Search the material for the string "target", then return every line where it is found.

Supplied data ->
..............................
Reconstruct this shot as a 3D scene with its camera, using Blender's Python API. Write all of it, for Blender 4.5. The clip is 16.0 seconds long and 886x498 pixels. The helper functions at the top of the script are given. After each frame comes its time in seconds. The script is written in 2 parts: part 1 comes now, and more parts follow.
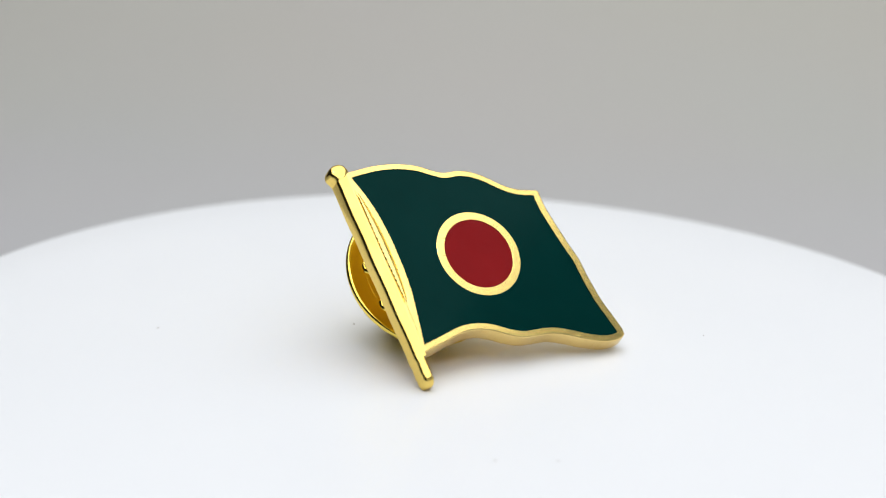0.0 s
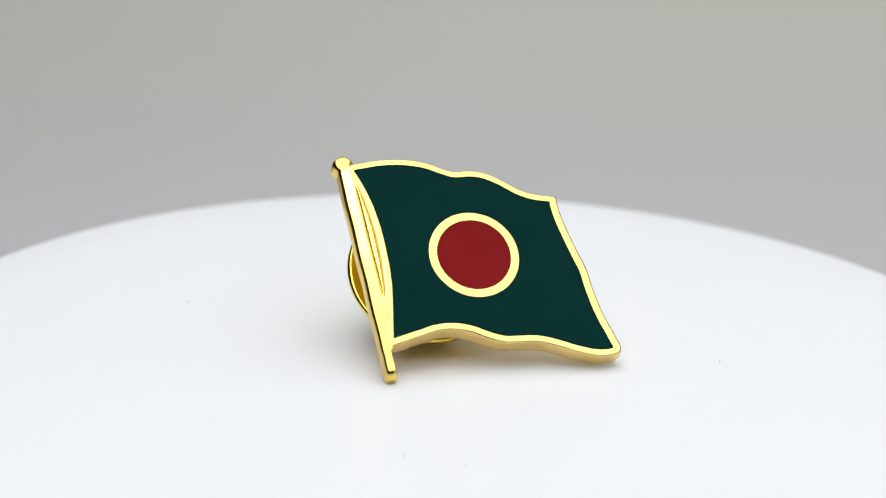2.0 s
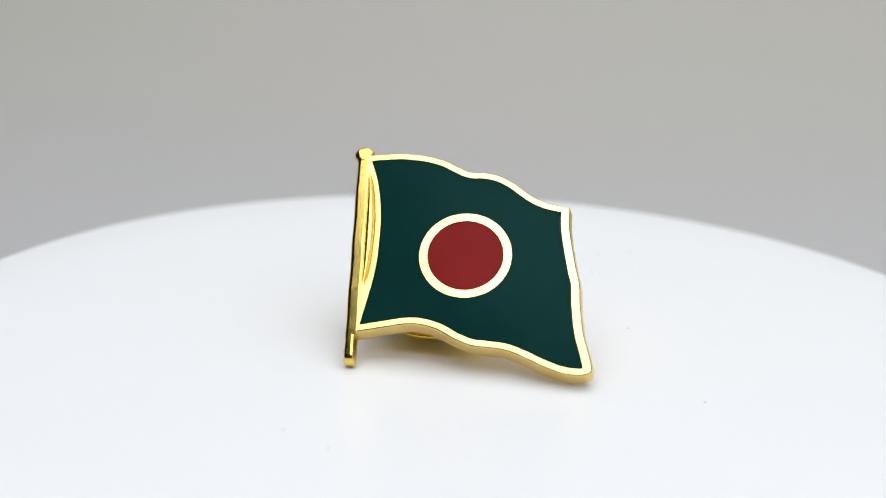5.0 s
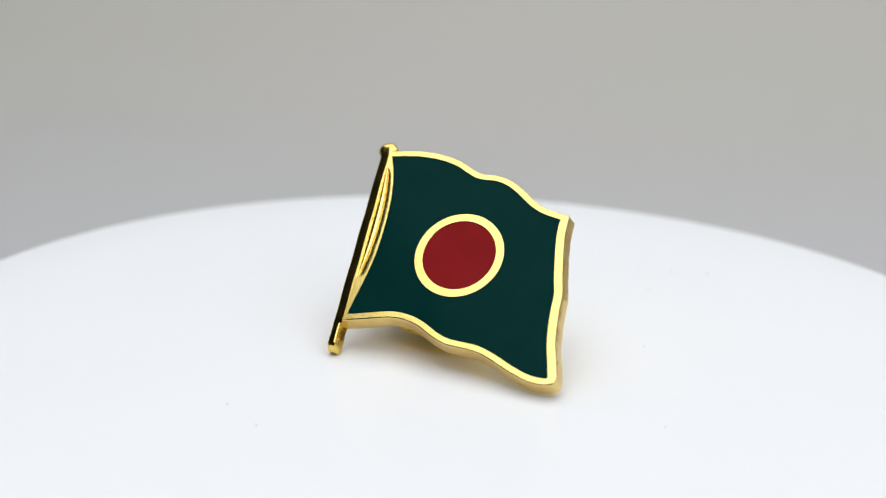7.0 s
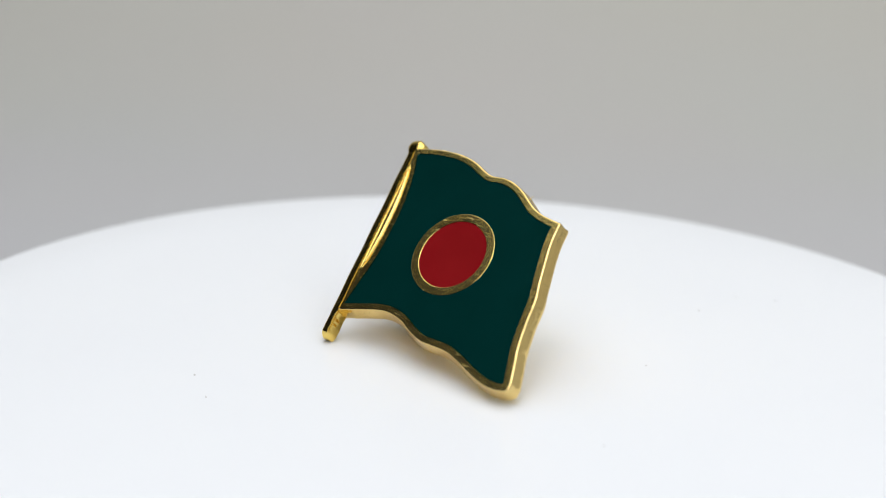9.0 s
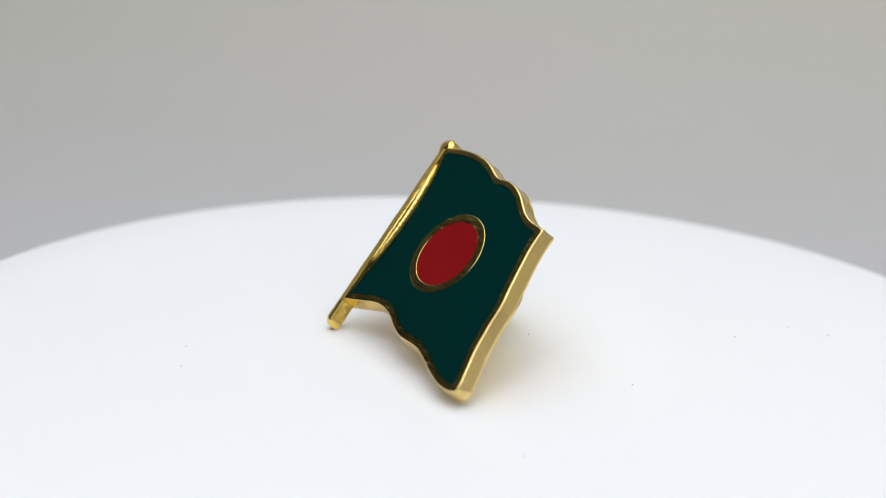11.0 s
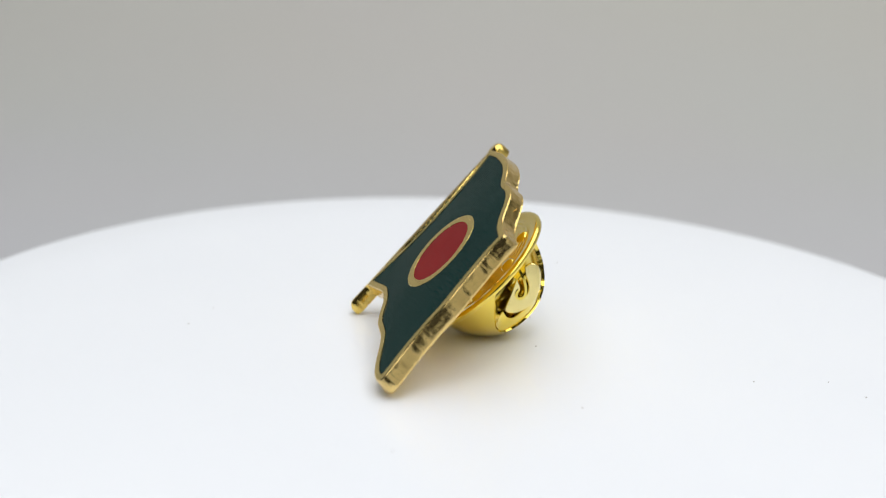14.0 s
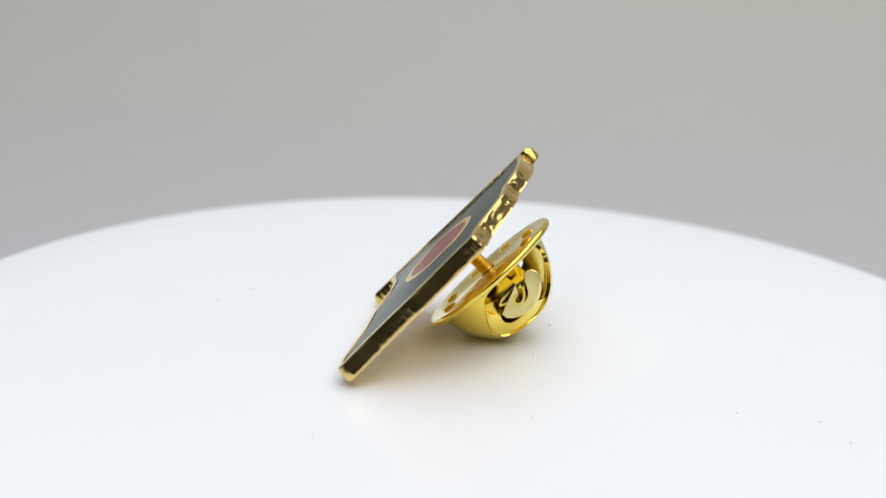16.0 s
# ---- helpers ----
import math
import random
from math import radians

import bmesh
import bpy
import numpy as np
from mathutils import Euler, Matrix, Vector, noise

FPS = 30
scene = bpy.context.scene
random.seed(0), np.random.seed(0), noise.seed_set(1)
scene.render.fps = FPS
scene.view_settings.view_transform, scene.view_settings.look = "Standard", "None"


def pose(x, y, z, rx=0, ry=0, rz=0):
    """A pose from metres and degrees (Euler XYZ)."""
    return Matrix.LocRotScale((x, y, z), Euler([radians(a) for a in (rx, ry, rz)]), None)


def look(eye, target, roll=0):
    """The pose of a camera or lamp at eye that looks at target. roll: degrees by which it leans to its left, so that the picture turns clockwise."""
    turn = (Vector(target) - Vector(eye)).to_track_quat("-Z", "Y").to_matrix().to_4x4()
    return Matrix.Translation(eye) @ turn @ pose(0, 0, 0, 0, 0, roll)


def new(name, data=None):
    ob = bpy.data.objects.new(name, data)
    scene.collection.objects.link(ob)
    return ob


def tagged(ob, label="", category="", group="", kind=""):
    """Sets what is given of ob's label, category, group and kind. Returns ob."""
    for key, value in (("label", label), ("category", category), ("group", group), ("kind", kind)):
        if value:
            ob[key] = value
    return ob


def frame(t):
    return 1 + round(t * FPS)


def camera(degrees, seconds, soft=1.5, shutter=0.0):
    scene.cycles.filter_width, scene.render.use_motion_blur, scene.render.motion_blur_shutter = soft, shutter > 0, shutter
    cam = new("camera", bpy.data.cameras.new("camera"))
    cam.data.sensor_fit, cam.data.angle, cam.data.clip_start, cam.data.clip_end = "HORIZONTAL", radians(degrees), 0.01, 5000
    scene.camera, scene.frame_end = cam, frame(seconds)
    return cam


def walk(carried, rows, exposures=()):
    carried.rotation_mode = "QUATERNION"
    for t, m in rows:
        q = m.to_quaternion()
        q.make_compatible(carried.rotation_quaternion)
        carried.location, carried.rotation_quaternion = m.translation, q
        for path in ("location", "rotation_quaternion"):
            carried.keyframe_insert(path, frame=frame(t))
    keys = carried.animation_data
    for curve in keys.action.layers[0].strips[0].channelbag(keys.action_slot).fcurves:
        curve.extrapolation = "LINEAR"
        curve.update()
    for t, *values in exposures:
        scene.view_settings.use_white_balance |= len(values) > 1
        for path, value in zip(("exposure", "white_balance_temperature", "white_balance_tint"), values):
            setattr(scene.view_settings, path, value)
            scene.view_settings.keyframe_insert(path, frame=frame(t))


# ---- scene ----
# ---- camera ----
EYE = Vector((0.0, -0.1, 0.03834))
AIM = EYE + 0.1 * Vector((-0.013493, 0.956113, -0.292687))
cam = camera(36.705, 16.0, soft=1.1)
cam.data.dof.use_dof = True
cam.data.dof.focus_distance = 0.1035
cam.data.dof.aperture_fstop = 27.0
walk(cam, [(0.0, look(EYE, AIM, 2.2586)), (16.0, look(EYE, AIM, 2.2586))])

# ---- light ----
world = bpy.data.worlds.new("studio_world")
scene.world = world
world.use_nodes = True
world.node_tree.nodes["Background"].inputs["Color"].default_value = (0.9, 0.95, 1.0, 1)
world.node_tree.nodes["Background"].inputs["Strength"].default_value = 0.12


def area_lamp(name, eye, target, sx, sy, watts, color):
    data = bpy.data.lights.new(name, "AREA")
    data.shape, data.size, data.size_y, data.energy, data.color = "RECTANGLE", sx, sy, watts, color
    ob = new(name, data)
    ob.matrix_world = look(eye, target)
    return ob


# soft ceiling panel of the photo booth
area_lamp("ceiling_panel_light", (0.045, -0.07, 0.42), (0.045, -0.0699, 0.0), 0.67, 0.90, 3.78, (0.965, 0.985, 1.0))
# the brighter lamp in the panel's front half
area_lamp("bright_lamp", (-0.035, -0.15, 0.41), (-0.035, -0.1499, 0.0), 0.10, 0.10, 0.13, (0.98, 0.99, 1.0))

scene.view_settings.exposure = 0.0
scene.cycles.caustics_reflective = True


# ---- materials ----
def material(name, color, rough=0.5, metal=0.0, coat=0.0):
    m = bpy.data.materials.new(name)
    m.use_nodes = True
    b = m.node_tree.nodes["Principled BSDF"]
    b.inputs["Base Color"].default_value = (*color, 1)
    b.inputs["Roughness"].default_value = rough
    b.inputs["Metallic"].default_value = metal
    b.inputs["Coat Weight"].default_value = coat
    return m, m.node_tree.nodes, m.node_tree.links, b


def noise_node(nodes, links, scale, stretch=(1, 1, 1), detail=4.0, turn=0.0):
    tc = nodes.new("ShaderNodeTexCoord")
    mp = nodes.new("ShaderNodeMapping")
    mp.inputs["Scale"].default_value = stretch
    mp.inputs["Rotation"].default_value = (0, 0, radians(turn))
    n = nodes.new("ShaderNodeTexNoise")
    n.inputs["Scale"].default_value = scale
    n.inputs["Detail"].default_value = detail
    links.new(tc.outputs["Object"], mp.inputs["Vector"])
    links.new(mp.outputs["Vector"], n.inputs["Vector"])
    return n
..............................
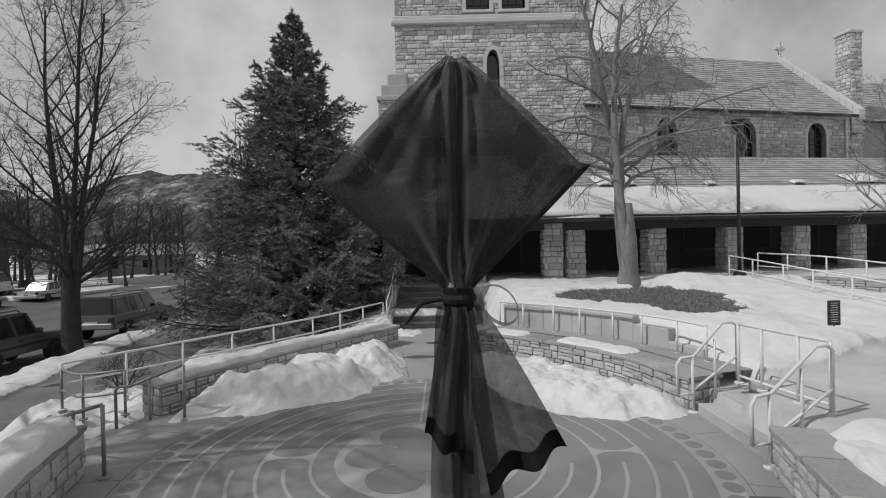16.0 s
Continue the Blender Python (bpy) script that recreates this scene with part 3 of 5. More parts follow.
..............................
Exercise solution ->
def look(eye, target, roll=0):
    """The pose of a camera or lamp at eye that looks at target. roll: degrees by which it leans to its left, so that the picture turns clockwise."""
    turn = (Vector(target) - Vector(eye)).to_track_quat("-Z", "Y").to_matrix().to_4x4()
def area_lamp(name, eye, target, sx, sy, watts, color):
    ob.matrix_world = look(eye, target)